Of course, this is creeping totalitarianism, imposed by those who insist that they believe in the highest of democratic ideals:

In this moment, the real lesson is about free expression and free minds. When the views of thinking people, whether lawyers, teachers, editors, or writers, are determined by our self-assessed risk of losing jobs or social standing, it doesn’t take a totalitarian government to repress our thoughts. We have done it to ourselves.


sestamibi said...

If those "students" can't understand that lawyers are simply hired guns, they have no business in that line of work.

UbuMaccabee said...

Barbells, Krav Maga, and tactical weapons training.

UbuMaccabee said...

BTW, I never in a million years thought I would say this (and neither did I think I would ever say that I support the Assad family over the alternatives) but I'm rooting for Harvey Weinstein. I hope he swings for the fences and names names, positions, how many times, and how many involved--along with glossy photos, videos, and lurid details. This is his chance to stick his thumb (or..ahem) in the eye of the whole corrupt rotten industry. He is a rat among mice.

Ares Olympus said...

Due process is problematic when evidence is circumstantial or when a court knows someone is lying and they can't be sure who. The real lesson for sexual assault is you need real evidence besides your word against theirs. Maybe security cameras in all public spaces is the answer, and if you go into privacy spaces with people you shouldn't trust, you're responsible for what happens there.

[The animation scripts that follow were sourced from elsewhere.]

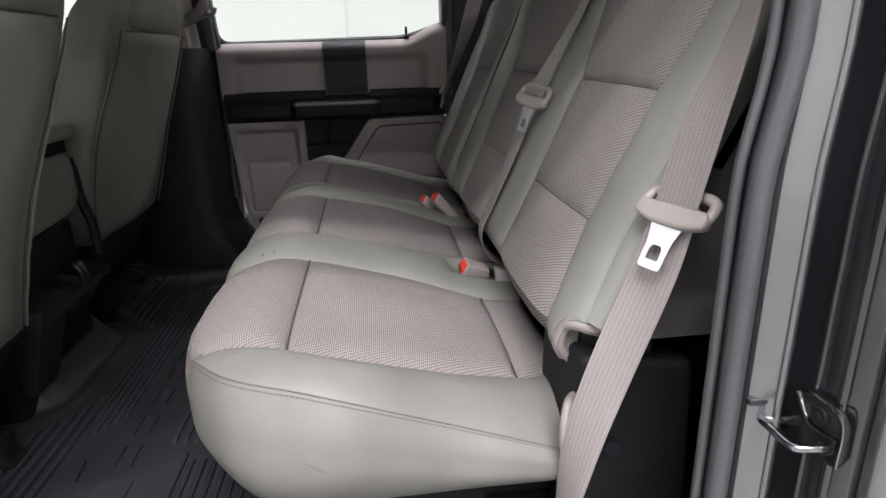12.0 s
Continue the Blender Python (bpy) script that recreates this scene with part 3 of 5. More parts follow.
bar_y("rear_rest", [(0.83, 0.560), (0.786, 0.562), (0.776, 0.569), (0.772, 0.606), (0.779, 0.613), (0.803, 0.625), (0.83, 0.626)],
      [(0.150, 0.0, 1.0), (0.330, 0.0, 1.0), (0.352, 0.020, 0.97), (0.362, 0.045, 0.92)])
bar_y("front_rest", [(0.83, 0.560), (0.795, 0.562), (0.790, 0.570), (0.790, 0.606), (0.797, 0.620), (0.83, 0.622)], [(-0.350, 0.006, 0.96), (-0.338, 0.0, 1.0), (-0.135, 0.0, 1.0)])

# black middle pocket
part("pocket_back", box(-0.13, 0.14, 0.845, 0.875, 0.2, 0.56), BLACK, door)
part("pocket_shelf", box(-0.118, 0.06, 0.81, 0.86, 0.452, 0.468, 0.004), BLACK, door)
part("pocket_front", hexa([(-0.115, 0.82, 0.3), (0.01, 0.82, 0.3), (0.01, 0.86, 0.3), (-0.115, 0.86, 0.3)], [(-0.115, 0.815, 0.452), (0.05, 0.815, 0.452), (0.05, 0.86, 0.452), (-0.115, 0.86, 0.452)], 0.004), BLACK, door)
part("pocket_web", box(-0.03, -0.024, 0.818, 0.85, 0.468, 0.555, 0.002), BLACK, door)

# front lower panel with the speaker square
def lower_front(x, z):
    rec = ease(x, -0.345, -0.332) * (1 - ease(x, -0.145, -0.128)) * (1 - ease(z, 0.512, 0.53)) * ease(z, 0.17, 0.19)
    dx, dz = abs(x + 0.242) - 0.072, abs(z - 0.33) - 0.085
    edge = max(dx, dz) if min(dx, dz) < -0.012 else math.hypot(max(dx + 0.012, 0), max(dz + 0.012, 0)) - 0.012
    groove = math.exp(-(edge / 0.004) ** 2)
    return 0.802 + 0.016 * rec + 0.003 * groove - 0.003 * (1 - ease(edge, -0.006, 0.002))


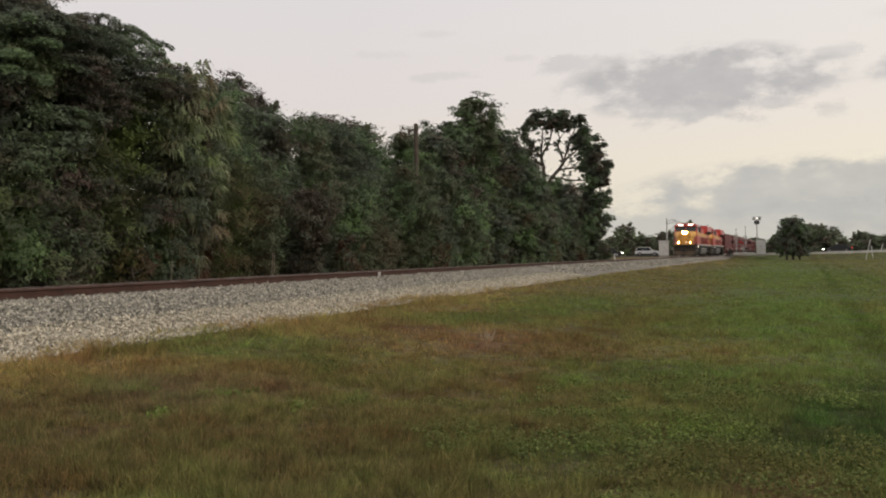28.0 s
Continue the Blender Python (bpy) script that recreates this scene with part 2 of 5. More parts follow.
    far_on = nt.nodes.new("ShaderNodeMapRange")
    far_on.inputs["From Min"].default_value, far_on.inputs["From Max"].default_value = 8.0, 15.0
    nt.links.new(s3.outputs["Y"], far_on.inputs["Value"])
    for c, wear in ((0.95, (0.74, 0.78, 0.72)), (2.75, (0.82, 0.85, 0.80))):
        a = nt.nodes.new("ShaderNodeMath")
        a.operation = "SUBTRACT"
        a.inputs[1].default_value = c
        nt.links.new(skew.outputs[0], a.inputs[0])
        ab = nt.nodes.new("ShaderNodeMath")
        ab.operation = "ABSOLUTE"
        nt.links.new(a.outputs[0], ab.inputs[0])
        mr = nt.nodes.new("ShaderNodeMapRange")
        mr.interpolation_type = "SMOOTHSTEP"
        mr.inputs["From Min"].default_value, mr.inputs["From Max"].default_value = 0.36, 0.05
        nt.links.new(ab.outputs[0], mr.inputs["Value"])
        both = nt.nodes.new("ShaderNodeMath")
        both.operation = "MULTIPLY"
        nt.links.new(mr.outputs[0], both.inputs[0])
        nt.links.new(far_on.outputs[0], both.inputs[1])
        col = multiply(nt, col, wear, both.outputs[0])
    dk = nt.nodes.new("ShaderNodeMath")
    dk.operation = "MULTIPLY_ADD"
    dk.inputs[1].default_value = -0.09
    nt.links.new(s3.outputs["Y"], dk.inputs[0])
    nt.links.new(s3.outputs["X"], dk.inputs[2])
    rag = nt.nodes.new("ShaderNodeMath")
    rag.operation = "MULTIPLY_ADD"
    rag.inputs[1].default_value = 2.6
    nt.links.new(ragged.outputs["Fac"], rag.inputs[0])
    nt.links.new(dk.outputs[0], rag.inputs[2])
    mr = nt.nodes.new("ShaderNodeMapRange")
    mr.inputs["From Min"].default_value, mr.inputs["From Max"].default_value = 10.6, 12.6
    nt.links.new(rag.outputs[0], mr.inputs["Value"])
    beyond = nt.nodes.new("ShaderNodeMapRange")
    beyond.inputs["From Min"].default_value, beyond.inputs["From Max"].default_value = 42.0, 50.0
    nt.links.new(s3.outputs["Y"], beyond.inputs["Value"])
    ditch = nt.nodes.new("ShaderNodeMath")
    ditch.operation = "MULTIPLY"
    nt.links.new(mr.outputs[0], ditch.inputs[0])
    nt.links.new(beyond.outputs[0], ditch.inputs[1])
    mr = ditch
    col = multiply(nt, col, multiply(nt, fine, (0.030, 0.042, 0.018), 1.0), mr.outputs[0], "MIX")
    if blades:
        rnd = nt.nodes.new("ShaderNodeValToRGB")
        rnd.color_ramp.elements[0].color, rnd.color_ramp.elements[1].color = (0.52, 0.48, 0.47, 1), (1.85, 1.68, 1.48, 1)
        for p, c in ((0.35, (0.70, 0.84, 0.62, 1)), (0.75, (1.12, 1.12, 1.0, 1)), (0.92, (1.3, 1.2, 1.1, 1))):
            rnd.color_ramp.elements.new(p).color = c
        nt.links.new(geo.outputs["Random Per Island"], rnd.inputs[0])
        col = multiply(nt, multiply(nt, col, rnd.outputs[0], 1.0), (BLADE_GAIN, BLADE_GAIN, BLADE_GAIN * 1.08), 1.0)
        up_n = nt.nodes.new("ShaderNodeVectorMath")
        up_n.inputs[1].default_value = (0, 0, 1.6)
        nt.links.new(geo.outputs["Normal"], up_n.inputs[0])
        nn = nt.nodes.new("ShaderNodeVectorMath")
        nn.operation = "NORMALIZE"
        nt.links.new(up_n.outputs[0], nn.inputs[0])
        nt.links.new(nn.outputs[0], b.inputs["Normal"])
        thin = nt.nodes.new("ShaderNodeBsdfTranslucent")
        nt.links.new(col, thin.inputs["Color"])
        mix = nt.nodes.new("ShaderNodeMixShader")
        mix.inputs[0].default_value = 0.4
        nt.links.new(b.outputs[0], mix.inputs[1])
        nt.links.new(thin.outputs[0], mix.inputs[2])
        nt.links.new(mix.outputs[0], nt.nodes["Material Output"].inputs[0])
    else:
        add_bump(nt, b, f2, 0.8, 0.06)
    nt.links.new(col, b.inputs["Base Color"])
    return m


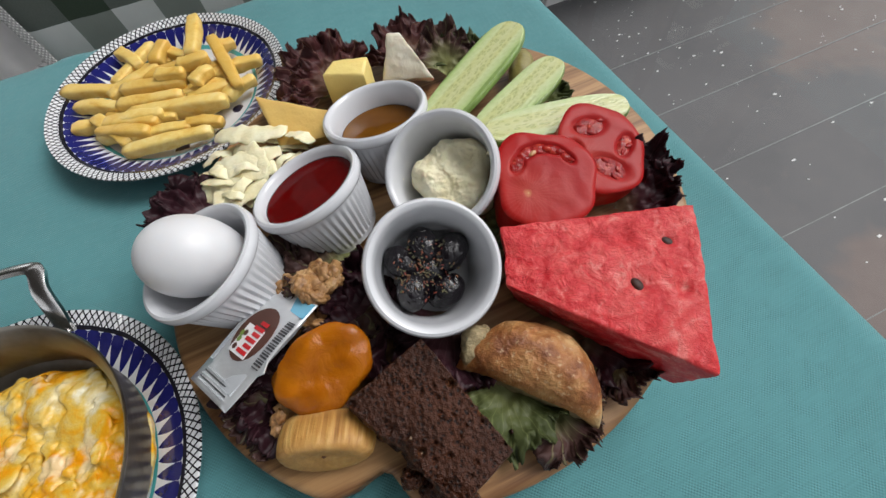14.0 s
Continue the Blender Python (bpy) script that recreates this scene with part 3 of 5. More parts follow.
# parapet: flush on the near stretch, projecting beyond the corner
part("parapet", box(13.83, 0.22, 0.75, at=(7.83 - 6.915, YW + 0.0, -4.36)), mint, house, smooth=False)
part("parapet", box(32.0, 0.9, 0.75, at=(7.83 + 16.0, YW - 0.05, -4.36)), mint, house, smooth=False)
part("cap", box(13.9, 0.30, 0.10, 0.01, at=(7.83 - 6.95, YW, -3.98)), cap_white, house, smooth=False)
part("cap", box(32.1, 1.0, 0.10, 0.01, at=(7.78 + 16.05, YW - 0.05, -3.982)), cap_white, house, smooth=False)
for k in range(26):
    dx = 8.35 + 0.84 * k
    part("diamond_tile", moved(box(0.12, 0.02, 0.12), Matrix.Translation((dx, YW - 0.502, -4.26)) @ pose(0, 0, 0, 0, 45, 0)), diamond_mat, house, smooth=False)
for k in range(9):
    dx = 7.3 - 0.84 * k
    part("diamond_tile", moved(box(0.12, 0.02, 0.12), Matrix.Translation((dx, YW - 0.112, -4.26)) @ pose(0, 0, 0, 0, 45, 0)), diamond_mat, house, smooth=False)
part("diamond_tile", moved(box(0.02, 0.12, 0.12), Matrix.Translation((7.828, YW - 0.30, -4.26)) @ pose(0, 0, 0, 45, 0, 0)), diamond_mat, house, smooth=False)


def railing(x0, x1, y, posts):
    """Iron railing with scrollwork between thin rails."""
    ob = thing("railing", "low black iron railing with scrollwork on a white cap", "railing", group="terrace railings")
    for z in (-3.90, -3.62, -3.56):
        part("rail", box(x1 - x0, 0.025, 0.018, at=((x0 + x1) / 2, y, z)), iron_rail, ob, smooth=False)
    bms = []
    x = x0
    while x < x1:
        bms.append(box(0.016, 0.016, 0.36, at=(x, y, -3.74)))
        ring = []
        for q in range(13):
            a = q / 12 * 2 * math.pi
            ring.append((x + 0.08 + 0.055 * math.cos(a), y, -3.76 + 0.10 * math.sin(a)))
        bms.append(sweep(ring, 0.009, 4, up=(0, 1, 0)))
        x += 0.16
    part("scrollwork", join(bms), iron_rail, ob, smooth=False)
    for px in posts:
        part("post", box(0.075, 0.075, 2.5, at=(px, y, -2.68)), iron_rail, ob, smooth=False)
    return ob


railing(7.86, 25.0, YW - 0.40, [7.9 + 1.38 * k for k in range(12)])
railing(1.0, 7.80, YW, [2.2 + 1.4 * k for k in range(4)])
rail_side = thing("railing", "short return of the black iron railing", "railing", group="terrace railings")
for z in (-3.90, -3.62, -3.56):
    part("rail", box(0.025, 0.42, 0.018, at=(7.84, YW - 0.2, z)), iron_rail, rail_side, smooth=False)
for k in range(4):
    part("bar", box(0.016, 0.016, 0.36, at=(7.84, YW - 0.35 + 0.1 * k, -3.74)), iron_rail, rail_side, smooth=False)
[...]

And if the courts can't protect women from private assault, then women have to have defensive measures up to the level of risk they choose to take - so whistles, mace, and fingernails at the ready, and then its just a question of proper escalation so you're not the aggressor who is going to be charged in the kangaroo court.

Sam L. said...

The Left is a mob.

Anonymous said...

Attacking a Black man like this reminds me of something... I just can't quite place it....

How do you spell Left anymore? "KKK".